Merely Misjudging the Movements of Another Skier Does Not Equal Liability

Oct 27, 2006

Just because a skier rushed down the slope and misjudged the movements of another skier and then collided with that skier does not mean the first skier is liable for any damages associated with the accident, a federal judge in the Eastern District of California has ruled.
 
Rather, the assumption of risk doctrine applies in such instances, since collisions are an inherent part of the sport of skiing.
 
On February 11, 2005, plaintiff Deirdre Price and defendant Greg Moody were skiing at the Alpine Meadows Ski Resort. Price was a beginning skier working her way down an intermediate trail at the resort. Moody, meanwhile, was on the same trail, further up the slope.
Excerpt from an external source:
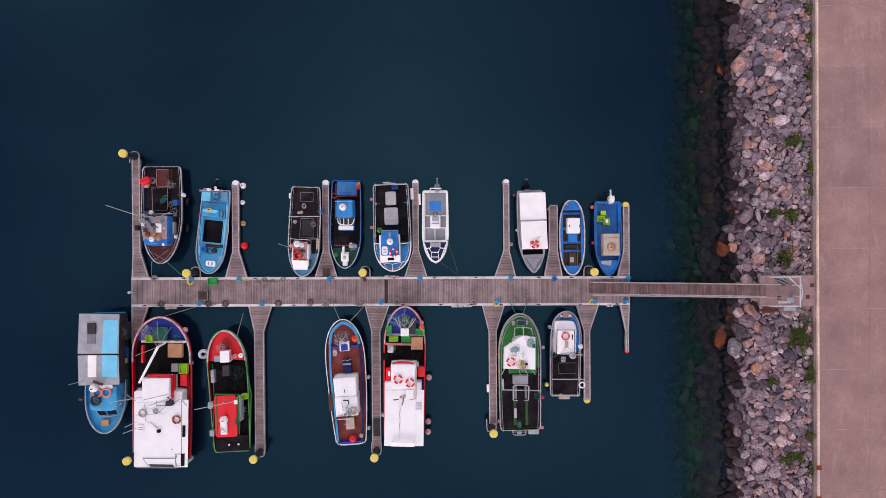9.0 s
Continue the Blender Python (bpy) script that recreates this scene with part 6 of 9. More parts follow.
b.coil(-0.32, 3.83, 1.6, 0.22, 'lgrey')
b.box('deck_gear', -0.25, 0.35, 1.41, 2.32, 1.3, 1.9, 'dgrey')
b.box('step_rail', -0.98, -0.47, 2.64, 3.15, 1.5, 1.7, 'lgrey')
b.buoy(0.49, 2.93, 1.7, 0.22, 'salmon', 'round plastic float kept on deck')
b.buoy(0.85, 3.08, 1.7, 0.22, 'salmon', 'round plastic float kept on deck')
b.buoy(1.34, 3.1, 1.7, 0.22, 'white', 'white plastic ball on the boat')
b.ring('tyre', -1.98, 3.34, 1.4, 0.32, 'dirtywhite', r=0.14, tilt=(0.3, 0.5))
b.box('gunwale_gate', -1.3, -1, 0.87, 1.97, 1.3, 1.8, 'lgrey')
b.box('gunwale_gate', -1.71, -1.23, -1.37, -0.83, 1.2, 1.7, 'lgrey')
b.box('gunwale_gate', -1.71, -1.31, -3.79, -3.29, 1.2, 1.6, 'lgrey')
b.rod('pole', (0.88, -0.63, 2.5), (-2.42, -1.1, 2.8), 0.03, 'steel')
b.rod('mast', (0.23, -0.42, 2.7), (0.82, -0.08, 4.8), 0.06, 'lgrey')
b.line('inner_rail', ((-1.19, 2.46, 1.6), (-1.15, -0.15, 1.6), (-1.49, -4.77, 1.5)), 0.03, 'green')
b.line('inner_rail', ((1.68, 2.53, 1.6), (2.04, -0.3, 1.6), (1.7, -4.93, 1.5)), 0.05, 'green')
b.buoy(0.64, -4.69, 1.3, 0.1, 'white', 'white plastic ball on the boat')
b.buoy(-0.17, -4.69, 1.3, 0.1, 'white', 'white plastic ball on the boat')
b.line('mooring_line', ((1.15, 4.87, 1.8), (1.34, 6.63, 0.6)), 0.03, 'rope')
b.tangle(0.1, 4.21, 1.7, 0.64, 'dgrey', 500, 3)
b.tangle(-0.33, 3.83, 1.7, 0.48, 'lgrey', 501, 3)
b.tangle(0.83, 1.56, 1.3, 0.72, 'netgreen', 502, 3)
b.tangle(-0.79, 1.43, 1.3, 0.56, 'dgrey', 503, 3)
b.tangle(-0.24, -3.04, 2.4, 0.32, 'lgrey', 504, 3)
b.tangle(1.11, -1.69, 1.4, 0.48, 'lgrey', 505, 3)

b = Boat('fishing_boat', 'fishing boat with brick-red decks, white and blue bulwarks', -6.06, 41.7, 3.28, 11.18, 3.41, form=(0.74, 0.7, 2, 0.5), hull='navy', rail='dirtywhite', deck='oxide', sheer=(1.1, 1.7), bulwark=0.35, rim=0.1)
b.trim_stern(0.97)
b.line('inner_rail', ((-1.22, 3.52, 1.55), (-0.88, 4.64, 1.7), (0.09, 5.31, 1.8), (1.01, 4.6, 1.7), (1.31, 3.35, 1.55)), 0.14, 'sky')
b.line('inner_rail', ((-1.23, 3.52, 1.5), (-1.34, 0.88, 1.4), (-1.21, -2.44, 1.3), (-1.09, -5.11, 1.3)), 0.1, 'sky')
b.line('inner_rail', ((1.32, 3.35, 1.6), (1.4, 0.7, 1.5), (1.26, -2.6, 1.4), (1, -5.15, 1.4)), 0.1, 'navy')
b.box('bow_bulkhead', -1.17, 1.47, 3.07, 3.27, 1.1, 1.5, 'royal')
b.cabin('wheelhouse', -0.99, 1.01, -0.9, 0.80, 1, 2.6, 'offwhite', nose=0.05, rake=0.05, taper=0.04)
b.cabin('aft_house', -0.99, 1.02, -2.63, -0.82, 1, 2.5, 'offwhite', nose=0.05, rake=0.04, taper=0.04)
b.box('companionway', -0.26, 0.5, 0.86, 1.96, 1, 1.48, 'navy', label='dark blue companion hatch')
b.line('hatch_coaming', ((-0.28, 1.98, 1.5), (0.0, 2.04, 1.52), (0.25, 1.96, 1.5), (0.52, 2.06, 1.5)), 0.03, 'lgrey')
b.rod('roof_break', (-0.92, -0.84, 2.62), (0.94, -0.86, 2.62), 0.015, 'lgrey')
b.box('companion_lid', -0.24, 0.51, 1.58, 1.73, 1.5, 1.55, 'lgrey')
b.box('winch', -0.37, 0.47, 2.85, 3.67, 1.2, 1.8, 'white')
b.box('winch_lid', -0.25, 0.34, 2.9, 3.46, 1.8, 1.85, 'royal')
b.coil(-0.09, 4.1, 1.5, 0.26, 'dgrey')
b.rod('winch_arm', (-0.77, 3.81, 1.8), (0.04, 3.75, 2.2), 0.04, 'dirtywhite')
b.rod('winch_arm', (-0.75, 4.3, 1.9), (0.3, 3.5, 2.0), 0.035, 'dirtywhite')
b.rod('winch_arm', (0.45, 4.35, 1.9), (-0.3, 3.6, 2.0), 0.035, 'lgrey')
b.rod('winch_arm', (-0.52, 4.2, 2), (-0.31, 3.69, 2), 0.05, 'dgrey')
b.buoy(1.01, 3.86, 1.6, 0.32, 'orange', 'orange round plastic buoy on deck')
b.buoy(0.92, 3.98, 1.7, 0.2, 'red', 'bright red round plastic buoy')
b.box('aft_hatch', -0.3, 0.43, -4.03, -3.05, 1.1, 1.5, 'beige')
b.buoy(0.24, -4.83, 1.6, 0.32, 'red', 'bright red round plastic buoy')
b.buoy(0.98, -4.63, 1.5, 0.18, 'beige', 'weathered beige ball float on deck')
b.box('stern_bulkhead', -1.06, 1.14, -5.30, -5.18, 0.8, 1.25, 'royal')
b.ring('tyre', 0.62, -2.14, 2.62, 0.26, 'beige', r=0.09)
b.rod('mast_step', (-0.1, -2.27, 2.5), (0.37, -1.91, 3.6), 0.07, 'lgrey')
b.line('roof_frame', ((-0.25, -1.2, 2.55), (0.23, -1.24, 2.55), (0.21, -1.55, 2.55)), 0.04, 'black')
b.rod('aerial', (-0.03, -0.56, 2.6), (0.05, -0.19, 3.1), 0.03, 'dgrey')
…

Moody saw Price as he descended the trail and believed that she was following a pattern that she would maintain. When he was about 10 feet from Price, however, she changed her pattern and the two skiers collided.
 
Price sued and Moody moved to dismiss.
 
“Under the primary assumption of the risk doctrine, a sport participant has no duty to protect a co-participant from a particular risk when the risk is ‘inherent in the sport.’ Cheong v. Antablin, 16 Cal.4th 1063, 1068, 68 Cal. Rptr. 2d 859, 946 P.2d 817 (1997),” wrote the court in its analysis. “A risk is inherent if it cannot be eliminated without ‘fundamentally altering the nature of’ or ‘chilling vigorous participation in’ the sport. Knight v. Jewett, 3 Cal.4th 296, 317-19, 11 Cal. Rptr. 2d 2, 834 P.2d 696 (1992). The Knight court recognized that ‘in the heat of an active sporting event . . . a participant’s normal energetic conduct often includes accidentally careless behavior.’ Id. at 318. Therefore, a participant is not liable ‘for ordinary careless conduct.’ Cheong, 16 Cal.4th at 1068 (citing Knight, 3 Cal.4th at 318).”
 
The court did note, however, that participants still “’have a duty to use due care not to increase the risks to a participant over and above those inherent in the sport.’ Lackner v. North, 135 Cal.App.4th 1188, 1199, 37 Cal. Rptr. 3d 863 (2006) (citing Knight, 3 Cal.4th at 315-16). Thus, a participant is liable ‘if [he] intentionally injures another . . . or engages in conduct that is so reckless as to be totally outside the range of the ordinary activity involved in the sport.’ Id. (citing Knight, 3 Cal.4th at 320).”
 
Examples of this can be found in Freeman v. Hale, 30 Cal.App.4th 1388, 1395, 36 Cal. Rptr. 2d 418 (1994), where “the defendant was found liable for colliding with plaintiff when he had been consuming alcohol before and while skiing” and Lackner, where “the court denied summary judgment to a snowboarder who collided with a skier because the snowboarder: (1) was racing extremely fast with high school teammates down an unfamiliar, advanced run; (2) was preoccupied with looking back at his teammates to check their relative positions; and (3) hit a skier who was stopped on a flat area used as a rest stop.
 
“The facts here are not comparable to those cases finding a sufficient allegation of reckless conduct to permit liability for a collision between skiers. Price does not allege that Moody intentionally sought to collide with her. She does not allege that he was doing anything other than trying to get down the slope quickly without making sufficient allowance for her. She does not allege that he was racing, inebriated, throwing snowballs, or skiing without looking where he was headed.
 
“Rather, she merely claims that Moody was a good skier, that he was overtaking her and knew that she could not see him, that he was skiing quickly (although not extremely so), that he badly misjudged how she was skiing, and that it was his responsibility as the overtaking skier to avoid a collision. This does not amount to the kind of reckless behavior that is outside the normal risks of skiing with other skiers who cause collisions through misjudgments or lack of care.”
 
Deirdre Price v. Greg Moody; E.D.Cal.; No. Civ. 05-1127 DFL KJM; 2006 U.S. Dist. LEXIS 43889; 6/28/06
 
Attorneys of Record: (for plaintiff) Ronald H Wecht of Walkup Melodia Kelly Wecht & Schoenberger, San Francisco, CA. (for defendant): Domenic D. Spinelli, Ross R. Nott, Laplante & Spinelli, Sacramento, CA.